Mark Clapsadl, fisheries biologist and manager of the Great Lakes Center Field Station, is bracing himself for a very busy summer.
Clapsadl, with the aid of Kathleen Hastings, research technician, provides critical support to research conducted by the center’s scientists.
During the 2011 season, Clapsadl and Hastings will provide logistical support to a number of Lake Erie research projects. The Lake Erie Nearshore and Offshore Nutrient Study (LENONS), headed by Christopher Pennuto, research scientist with the center and professor of biology at Buffalo State, will continue Pennuto’s research into excessive nutrients, such as phosphorous, in Lake Erie. This study will investigate how nutrients move throughout the lake.
“That project alone will require ten days of field work in June and another ten days at the end of the summer,” said Clapsadl, who serves as a researcher on many projects. Another project is a high-tech data collection project that involves deploying three buoys that will transmit real-time information every ten minutes.
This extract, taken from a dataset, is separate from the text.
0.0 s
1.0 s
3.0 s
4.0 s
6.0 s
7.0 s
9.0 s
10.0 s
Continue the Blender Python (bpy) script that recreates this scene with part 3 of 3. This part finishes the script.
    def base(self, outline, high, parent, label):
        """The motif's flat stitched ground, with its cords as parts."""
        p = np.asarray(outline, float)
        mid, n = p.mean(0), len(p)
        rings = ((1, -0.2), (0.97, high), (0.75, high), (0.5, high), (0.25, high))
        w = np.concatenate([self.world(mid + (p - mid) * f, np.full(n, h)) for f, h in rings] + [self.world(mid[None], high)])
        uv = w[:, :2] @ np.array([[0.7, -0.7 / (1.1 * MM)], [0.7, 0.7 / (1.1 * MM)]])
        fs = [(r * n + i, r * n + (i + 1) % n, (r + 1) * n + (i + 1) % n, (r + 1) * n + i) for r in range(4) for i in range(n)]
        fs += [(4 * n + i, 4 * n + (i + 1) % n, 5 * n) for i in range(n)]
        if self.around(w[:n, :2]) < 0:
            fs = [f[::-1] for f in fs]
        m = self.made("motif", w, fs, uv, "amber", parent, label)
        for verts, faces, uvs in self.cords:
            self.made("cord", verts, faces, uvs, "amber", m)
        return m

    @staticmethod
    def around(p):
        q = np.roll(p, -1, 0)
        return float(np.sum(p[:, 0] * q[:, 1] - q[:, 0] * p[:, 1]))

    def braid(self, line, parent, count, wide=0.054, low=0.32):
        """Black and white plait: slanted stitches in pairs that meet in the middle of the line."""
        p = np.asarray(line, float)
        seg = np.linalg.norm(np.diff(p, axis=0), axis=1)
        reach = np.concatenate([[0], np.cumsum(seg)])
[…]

Hastings also collects data for a long-term study underway by the Lake Erie Lower Trophic Work Group. “Every two weeks, we collect samples from three sites,” said Hastings. The project is a collaborative effort to systematically collect data about the water quality and organisms at the deeper levels of Lake Erie.
“The organisms there form the basis of the food web that depends on Lake Erie,” explained Clapsadl.
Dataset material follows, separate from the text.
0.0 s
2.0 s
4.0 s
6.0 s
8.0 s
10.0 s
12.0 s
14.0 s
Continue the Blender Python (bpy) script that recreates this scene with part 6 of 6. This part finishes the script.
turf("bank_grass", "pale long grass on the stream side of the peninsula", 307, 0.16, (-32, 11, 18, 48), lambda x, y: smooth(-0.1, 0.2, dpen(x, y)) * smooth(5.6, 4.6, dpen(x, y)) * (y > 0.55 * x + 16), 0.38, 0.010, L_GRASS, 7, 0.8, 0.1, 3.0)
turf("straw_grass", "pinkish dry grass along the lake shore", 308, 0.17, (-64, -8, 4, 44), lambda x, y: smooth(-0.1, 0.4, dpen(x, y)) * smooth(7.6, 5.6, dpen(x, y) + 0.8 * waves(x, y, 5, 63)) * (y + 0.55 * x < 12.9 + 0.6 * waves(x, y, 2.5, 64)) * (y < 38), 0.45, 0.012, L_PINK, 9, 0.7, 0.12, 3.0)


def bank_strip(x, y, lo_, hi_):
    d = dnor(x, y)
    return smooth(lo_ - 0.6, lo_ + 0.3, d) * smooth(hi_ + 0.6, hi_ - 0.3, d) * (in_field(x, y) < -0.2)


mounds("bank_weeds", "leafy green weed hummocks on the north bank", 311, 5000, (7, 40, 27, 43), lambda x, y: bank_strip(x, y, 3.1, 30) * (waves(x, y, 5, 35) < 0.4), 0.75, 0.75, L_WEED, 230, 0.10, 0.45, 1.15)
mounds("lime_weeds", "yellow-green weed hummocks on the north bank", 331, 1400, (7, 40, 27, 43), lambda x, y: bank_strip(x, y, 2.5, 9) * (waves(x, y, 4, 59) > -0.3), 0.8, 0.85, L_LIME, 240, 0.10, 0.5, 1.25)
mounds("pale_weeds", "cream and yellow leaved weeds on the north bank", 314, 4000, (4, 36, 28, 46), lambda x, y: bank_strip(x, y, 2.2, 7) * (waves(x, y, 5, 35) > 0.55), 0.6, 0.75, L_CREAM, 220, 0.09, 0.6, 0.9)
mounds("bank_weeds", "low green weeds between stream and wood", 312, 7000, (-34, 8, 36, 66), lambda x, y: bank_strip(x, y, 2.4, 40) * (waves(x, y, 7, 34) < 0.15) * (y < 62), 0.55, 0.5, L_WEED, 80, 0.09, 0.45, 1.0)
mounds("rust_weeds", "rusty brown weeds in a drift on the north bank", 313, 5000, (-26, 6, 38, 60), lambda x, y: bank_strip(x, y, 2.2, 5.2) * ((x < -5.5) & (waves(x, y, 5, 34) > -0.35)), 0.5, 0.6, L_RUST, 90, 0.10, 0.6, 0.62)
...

The field station’s fleet is made up of 15 vessels, counting two canoes, which are useful for stream research. The John Jay Freidhoff, commissioned in 2009, is powerful enough to handle most conditions likely to be encountered on Lake Erie. Because it has a cabin, it is the vessel of choice when scientists are using equipment that needs to be sheltered from waves and weather. The Seiche, another large vessel, was designed to lower and lift heavy equipment. “It’s especially useful for research projects in the Buffalo River,” said Clapsadl.
This year, a 28-foot Privateer will be added to the fleet. “It has a large, open deck that will be ideal for research requiring a lot of space,” said Clapsadl. Several johnboats and Boston Whalers meet a variety of needs for studies conducted near the lakeshore.
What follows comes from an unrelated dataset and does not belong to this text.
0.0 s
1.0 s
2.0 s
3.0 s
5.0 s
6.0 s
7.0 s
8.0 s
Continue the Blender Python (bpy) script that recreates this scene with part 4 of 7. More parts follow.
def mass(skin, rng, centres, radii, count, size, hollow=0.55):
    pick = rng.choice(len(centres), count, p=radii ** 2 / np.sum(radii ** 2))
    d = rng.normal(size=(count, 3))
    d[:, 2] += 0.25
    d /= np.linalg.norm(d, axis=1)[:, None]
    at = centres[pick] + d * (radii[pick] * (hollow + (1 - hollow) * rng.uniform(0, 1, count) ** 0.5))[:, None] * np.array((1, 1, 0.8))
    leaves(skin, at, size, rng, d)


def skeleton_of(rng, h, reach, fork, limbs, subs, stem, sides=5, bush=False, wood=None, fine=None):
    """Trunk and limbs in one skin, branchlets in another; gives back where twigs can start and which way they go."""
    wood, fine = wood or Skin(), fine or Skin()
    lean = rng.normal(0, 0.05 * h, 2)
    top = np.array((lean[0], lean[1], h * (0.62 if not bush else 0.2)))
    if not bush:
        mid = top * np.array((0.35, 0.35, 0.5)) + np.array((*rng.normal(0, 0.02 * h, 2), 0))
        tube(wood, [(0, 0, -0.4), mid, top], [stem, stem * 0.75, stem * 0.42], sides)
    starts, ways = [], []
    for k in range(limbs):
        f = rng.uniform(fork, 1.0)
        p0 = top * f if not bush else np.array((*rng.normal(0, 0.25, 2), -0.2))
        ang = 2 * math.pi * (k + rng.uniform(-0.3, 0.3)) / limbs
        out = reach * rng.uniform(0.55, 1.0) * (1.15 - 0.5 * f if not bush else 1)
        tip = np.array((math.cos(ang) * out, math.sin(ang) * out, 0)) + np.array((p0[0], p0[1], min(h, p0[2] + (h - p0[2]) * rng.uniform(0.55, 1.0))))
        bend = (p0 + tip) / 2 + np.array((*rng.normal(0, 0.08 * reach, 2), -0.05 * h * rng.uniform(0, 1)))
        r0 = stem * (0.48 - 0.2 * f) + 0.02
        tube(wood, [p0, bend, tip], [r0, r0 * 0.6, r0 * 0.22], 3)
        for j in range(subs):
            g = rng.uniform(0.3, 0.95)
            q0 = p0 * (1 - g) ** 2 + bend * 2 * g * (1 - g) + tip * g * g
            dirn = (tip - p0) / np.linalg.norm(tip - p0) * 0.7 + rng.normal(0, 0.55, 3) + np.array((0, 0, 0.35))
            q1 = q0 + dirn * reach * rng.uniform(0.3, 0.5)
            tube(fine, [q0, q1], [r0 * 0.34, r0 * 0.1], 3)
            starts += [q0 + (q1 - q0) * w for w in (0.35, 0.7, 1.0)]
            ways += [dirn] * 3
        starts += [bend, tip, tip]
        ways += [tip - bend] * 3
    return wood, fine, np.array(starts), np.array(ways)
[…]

Maintaining the fleet is not simply a matter of making sure the vessels are in working order. “We have to make sure everything is properly licensed,” said Clapsadl, “and we have to ensure that the right vessel is available when it’s needed.” That’s a special challenge because bad weather can wreak havoc on the most carefully planned schedule.
The field station includes a microscopy lab and a fisheries lab. “We’re in the process of replacing the tanks in the fish lab,” said Clapsadl. “We’re establishing a collaboration with the SUNY College of Environmental Science and Forestry that will require this lab.”
As field station manager, Clapsadl is striving to provide the Great Lakes Center with vessels, equipment, and laboratories that are versatile, reliable, and available. “With almost $2 million in EPA funding alone,” he said, “we are conducting research and providing data that will help us protect Western New York’s greatest natural resource, Lake Erie.”